=== Source data ===

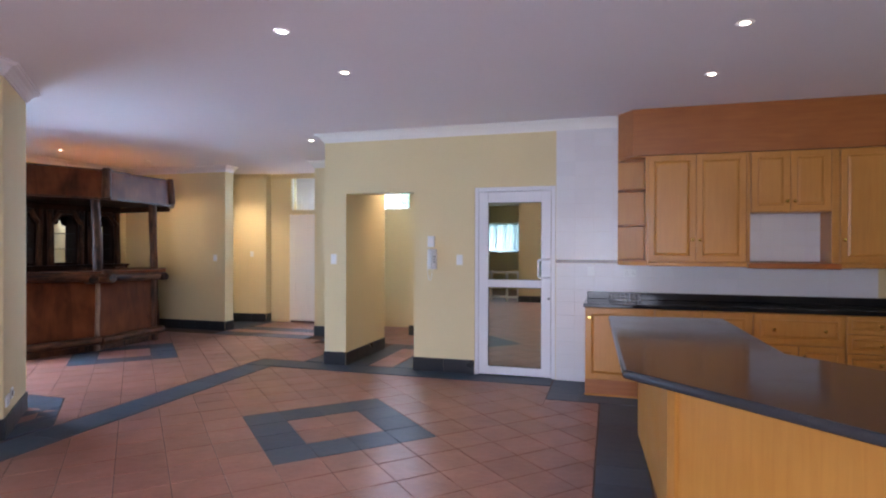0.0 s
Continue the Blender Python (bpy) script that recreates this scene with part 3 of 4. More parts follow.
base_unit("base_cabinet", -0.12, 0.52, "golden oak base cabinet with one panelled door")
base_unit("base_cabinet", 0.52, 1.36, "golden oak base cabinet with two panelled doors", 2)
base_unit("base_cabinet", 1.36, 2.09, "golden oak base cabinet with wide drawer over doors", 2, (0.28,))
base_unit("base_cabinet", 2.09, 2.60, "golden oak base cabinet with a stack of drawers", 0, (0.16, 0.17, 0.17, 0.18))
base_unit("base_cabinet", 2.60, 3.39, "golden oak base cabinet with two doors by the end wall", 2)
bead = thing("trim_plinth_bead", box_bm(-0.13, 5.762, 0.001, 3.39, 5.774, 0.02, 0.004), M_OAK, "pale timber bead at the plinth foot", "trim", kind="structure")
worktop = thing("worktop", None, None, "polished black granite worktop with upstand", "worktop")
part("slab", box_bm(-0.135, 5.73, 0.869, 3.398, 6.328, 0.905, 0.006, 2), M_GRANITE, worktop)
part("upstand", box_bm(-0.12, 6.305, 0.9055, 3.398, 6.327, 0.98, 0.003), M_GRANITE, worktop)


def upper_unit(x0, x1, z0, z1, label, doors):
    u = thing("wall_cabinet", None, None, label, "wall cabinet", group="kitchen wall cabinets")
    part("carcass", box_bm(x0 + 0.001, 6.022, z0, x1 - 0.001, 6.318, z1), M_OAK, u)
    w = (x1 - x0 - 0.012) / doors
    for k in range(doors):
        a, b = x0 + 0.006 + k * w, x0 + 0.006 + (k + 1) * w - 0.003
        kx = b - 0.03 if (k == 0 and doors == 2) else a + 0.03
        panel_door(u, a, b, z0 + 0.01, z1 - 0.006, 6.021, "door", [(kx, z0 + 0.22 if z1 - z0 > 0.8 else z0 + 0.1)])
    return u


def quarter(x0, x1, y0, y1, n=8):
    """A shelf outline that is square at the right and back and rounded at its free corner."""
    pts = [(x1, y1), (x0, y1)]
    for k in range(n + 1):
        a = math.pi / 2 * k / n
        pts.append((x1 - (x1 - x0) * math.cos(a), y1 - 0.03 - (y1 - 0.03 - y0) * math.sin(a)))
    return pts[::-1]


corner = thing("corner_shelf", None, None, "golden oak open end shelf with rounded shelves", "shelf")
part("back_board", box_bm(0.19, 6.30, 1.31, 0.47, 6.318, 2.365), M_OAK, corner)
part("side_board", box_bm(0.452, 6.02, 1.31, 0.469, 6.299, 2.365), M_OAK, corner)
for z in (1.31, 1.67, 2.03, 2.347):
    part("shelf", prism_bm(quarter(0.19, 0.451, 6.03, 6.299), z, z + 0.018), M_OAKH, corner)
upper_unit(0.47, 1.36, 1.31, 2.365, "tall golden oak wall cabinet with two panelled doors", 2)
upper_unit(1.39, 2.06, 1.79, 2.365, "short golden oak wall cabinet above an open niche", 2)
upper_unit(2.12, 2.75, 1.31, 2.365, "tall golden oak wall cabinet with a panelled door", 1)
upper_unit(2.75, 3.39, 1.31, 2.365, "tall golden oak wall cabinet with a panelled door", 1)
nook = thing("open_niche", None, None, "open golden oak niche for a microwave", "shelf")
part("side", box_bm(1.362, 6.02, 1.312, 1.388, 6.318, 2.365), M_OAK, nook)
part("side", box_bm(2.062, 6.02, 1.312, 2.118, 6.318, 2.365), M_OAK, nook)
part("shelf", box_bm(1.362, 5.93, 1.26, 2.118, 6.318, 1.311, 0.012, 2), M_OAKH, nook)
pelmet = thing("trim_pelmet", None, None, "golden oak pelmet strip under the wall cabinets", "trim", kind="structure")
part("strip", box_bm(0.47, 6.0, 1.27, 1.36, 6.04, 1.309, 0.006), M_OAK, pelmet)
part("strip", box_bm(2.12, 6.0, 1.27, 3.39, 6.04, 1.309, 0.006), M_OAK, pelmet)
part("strip", prism_bm(quarter(0.19, 0.468, 6.03, 6.318), 1.272, 1.309), M_OAK, pelmet)
bulkhead = thing("wall_bulkhead", prism_bm([(0.19, 6.328), (0.19, 6.2), (0.33, 5.99), (3.398, 5.99), (3.398, 6.328)], 2.367, TOP - 0.002), M_OAKH, "oak veneer bulkhead above the wall cabinets", "wall", kind="structure")

# tiled splashback
splash = thing("wall_tiling", None, None, "white glazed wall tiles with a patterned border", "tiling", kind="structure")
tile_me = {}
for row in range(20):
    z0, h = (1.285, 0.034) if row == 9 else ((row * 0.1425, 0.1425) if row < 9 else (1.319 + (row - 10) * 0.152, 0.152))
    for c in range(15):
        x0 = -0.455 + c * 0.2
        if z0 > 2.7 or (row > 9 and x0 > 0.16 and not (1.3 < x0 < 2.1 and z0 < 1.8)) or (0.98 > z0 + h and x0 > -0.1):
            continue
        key = row == 9, round(h, 3)
        if key not in tile_me:
            me = mesh_of(box_bm(0.0003, -0.006, 0.0003, 0.1997, 0.0, h - 0.0003, 0.0006), "wall_tile")
            me.materials.append(M_WTILE if row != 9 else mat("patterned_border_tile", (0.15, 0.10, 0.085), 0.25, grain=0.8, scale=30, blotch=0.4, bscale=14))
            tile_me[key] = me
        part("wall_tile", tile_me[key], None, splash, at=pose(x0, 6.3295, z0))

# island
ISL_TOP = [(0.10, 4.78), (0.17, 2.70), (2.55, 0.38), (3.2, 1.05), (1.0, 3.36), (0.96, 4.86)]
ISL_BASE = [(0.335, 4.70), (0.42, 2.98), (2.62, 0.83), (2.98, 1.18), (0.86, 3.30), (0.84, 4.74)]
island = thing("kitchen_island", None, None, "angled kitchen island with grey granite top on oak base", "kitchen island")
part("top", prism_bm(ISL_TOP, 0.865, 0.907, 0.018, 6), M_GRANITEB, island, "polished blue-grey granite top with rounded edge")
for i in range(len(ISL_BASE)):
    p, q = ISL_BASE[i], ISL_BASE[(i + 1) % len(ISL_BASE)]
    slab("side_panel", p, q, 0.0, 0.867, 0.018, island, M_OAK)
for i in (0, 1):
    p, q = Vector(ISL_BASE[i]), Vector(ISL_BASE[i + 1])
    o = out(p, q, -0.016)
    slab("foot_bead", p + o, q + o, 0.001, 0.045, 0.012, island, M_OAK)
slab("corner_strip", (0.40, 3.02), (0.43, 2.95), 0.046, 0.866, 0.03, island, M_OAK)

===

## Directions
Working from the material above, transcribe it exactly while omitting pictures.

## Response for this exercise
0.0 s
Continue the Blender Python (bpy) script that recreates this scene with part 3 of 4. More parts follow.
base_unit("base_cabinet", -0.12, 0.52, "golden oak base cabinet with one panelled door")
base_unit("base_cabinet", 0.52, 1.36, "golden oak base cabinet with two panelled doors", 2)
base_unit("base_cabinet", 1.36, 2.09, "golden oak base cabinet with wide drawer over doors", 2, (0.28,))
base_unit("base_cabinet", 2.09, 2.60, "golden oak base cabinet with a stack of drawers", 0, (0.16, 0.17, 0.17, 0.18))
base_unit("base_cabinet", 2.60, 3.39, "golden oak base cabinet with two doors by the end wall", 2)
bead = thing("trim_plinth_bead", box_bm(-0.13, 5.762, 0.001, 3.39, 5.774, 0.02, 0.004), M_OAK, "pale timber bead at the plinth foot", "trim", kind="structure")
worktop = thing("worktop", None, None, "polished black granite worktop with upstand", "worktop")
part("slab", box_bm(-0.135, 5.73, 0.869, 3.398, 6.328, 0.905, 0.006, 2), M_GRANITE, worktop)
part("upstand", box_bm(-0.12, 6.305, 0.9055, 3.398, 6.327, 0.98, 0.003), M_GRANITE, worktop)


def upper_unit(x0, x1, z0, z1, label, doors):
    u = thing("wall_cabinet", None, None, label, "wall cabinet", group="kitchen wall cabinets")
    part("carcass", box_bm(x0 + 0.001, 6.022, z0, x1 - 0.001, 6.318, z1), M_OAK, u)
    w = (x1 - x0 - 0.012) / doors
    for k in range(doors):
        a, b = x0 + 0.006 + k * w, x0 + 0.006 + (k + 1) * w - 0.003
        kx = b - 0.03 if (k == 0 and doors == 2) else a + 0.03
        panel_door(u, a, b, z0 + 0.01, z1 - 0.006, 6.021, "door", [(kx, z0 + 0.22 if z1 - z0 > 0.8 else z0 + 0.1)])
    return u


def quarter(x0, x1, y0, y1, n=8):
    """A shelf outline that is square at the right and back and rounded at its free corner."""
    pts = [(x1, y1), (x0, y1)]
    for k in range(n + 1):
        a = math.pi / 2 * k / n
        pts.append((x1 - (x1 - x0) * math.cos(a), y1 - 0.03 - (y1 - 0.03 - y0) * math.sin(a)))
    return pts[::-1]


corner = thing("corner_shelf", None, None, "golden oak open end shelf with rounded shelves", "shelf")
part("back_board", box_bm(0.19, 6.30, 1.31, 0.47, 6.318, 2.365), M_OAK, corner)
part("side_board", box_bm(0.452, 6.02, 1.31, 0.469, 6.299, 2.365), M_OAK, corner)
for z in (1.31, 1.67, 2.03, 2.347):
    part("shelf", prism_bm(quarter(0.19, 0.451, 6.03, 6.299), z, z + 0.018), M_OAKH, corner)
upper_unit(0.47, 1.36, 1.31, 2.365, "tall golden oak wall cabinet with two panelled doors", 2)
upper_unit(1.39, 2.06, 1.79, 2.365, "short golden oak wall cabinet above an open niche", 2)
upper_unit(2.12, 2.75, 1.31, 2.365, "tall golden oak wall cabinet with a panelled door", 1)
upper_unit(2.75, 3.39, 1.31, 2.365, "tall golden oak wall cabinet with a panelled door", 1)
nook = thing("open_niche", None, None, "open golden oak niche for a microwave", "shelf")
part("side", box_bm(1.362, 6.02, 1.312, 1.388, 6.318, 2.365), M_OAK, nook)
part("side", box_bm(2.062, 6.02, 1.312, 2.118, 6.318, 2.365), M_OAK, nook)
part("shelf", box_bm(1.362, 5.93, 1.26, 2.118, 6.318, 1.311, 0.012, 2), M_OAKH, nook)
pelmet = thing("trim_pelmet", None, None, "golden oak pelmet strip under the wall cabinets", "trim", kind="structure")
part("strip", box_bm(0.47, 6.0, 1.27, 1.36, 6.04, 1.309, 0.006), M_OAK, pelmet)
part("strip", box_bm(2.12, 6.0, 1.27, 3.39, 6.04, 1.309, 0.006), M_OAK, pelmet)
part("strip", prism_bm(quarter(0.19, 0.468, 6.03, 6.318), 1.272, 1.309), M_OAK, pelmet)
bulkhead = thing("wall_bulkhead", prism_bm([(0.19, 6.328), (0.19, 6.2), (0.33, 5.99), (3.398, 5.99), (3.398, 6.328)], 2.367, TOP - 0.002), M_OAKH, "oak veneer bulkhead above the wall cabinets", "wall", kind="structure")

# tiled splashback
splash = thing("wall_tiling", None, None, "white glazed wall tiles with a patterned border", "tiling", kind="structure")
tile_me = {}
for row in range(20):
    z0, h = (1.285, 0.034) if row == 9 else ((row * 0.1425, 0.1425) if row < 9 else (1.319 + (row - 10) * 0.152, 0.152))
    for c in range(15):
        x0 = -0.455 + c * 0.2
        if z0 > 2.7 or (row > 9 and x0 > 0.16 and not (1.3 < x0 < 2.1 and z0 < 1.8)) or (0.98 > z0 + h and x0 > -0.1):
            continue
        key = row == 9, round(h, 3)
        if key not in tile_me:
            me = mesh_of(box_bm(0.0003, -0.006, 0.0003, 0.1997, 0.0, h - 0.0003, 0.0006), "wall_tile")
            me.materials.append(M_WTILE if row != 9 else mat("patterned_border_tile", (0.15, 0.10, 0.085), 0.25, grain=0.8, scale=30, blotch=0.4, bscale=14))
            tile_me[key] = me
        part("wall_tile", tile_me[key], None, splash, at=pose(x0, 6.3295, z0))

# island
ISL_TOP = [(0.10, 4.78), (0.17, 2.70), (2.55, 0.38), (3.2, 1.05), (1.0, 3.36), (0.96, 4.86)]
ISL_BASE = [(0.335, 4.70), (0.42, 2.98), (2.62, 0.83), (2.98, 1.18), (0.86, 3.30), (0.84, 4.74)]
island = thing("kitchen_island", None, None, "angled kitchen island with grey granite top on oak base", "kitchen island")
part("top", prism_bm(ISL_TOP, 0.865, 0.907, 0.018, 6), M_GRANITEB, island, "polished blue-grey granite top with rounded edge")
for i in range(len(ISL_BASE)):
    p, q = ISL_BASE[i], ISL_BASE[(i + 1) % len(ISL_BASE)]
    slab("side_panel", p, q, 0.0, 0.867, 0.018, island, M_OAK)
for i in (0, 1):
    p, q = Vector(ISL_BASE[i]), Vector(ISL_BASE[i + 1])
    o = out(p, q, -0.016)
    slab("foot_bead", p + o, q + o, 0.001, 0.045, 0.012, island, M_OAK)
slab("corner_strip", (0.40, 3.02), (0.43, 2.95), 0.046, 0.866, 0.03, island, M_OAK)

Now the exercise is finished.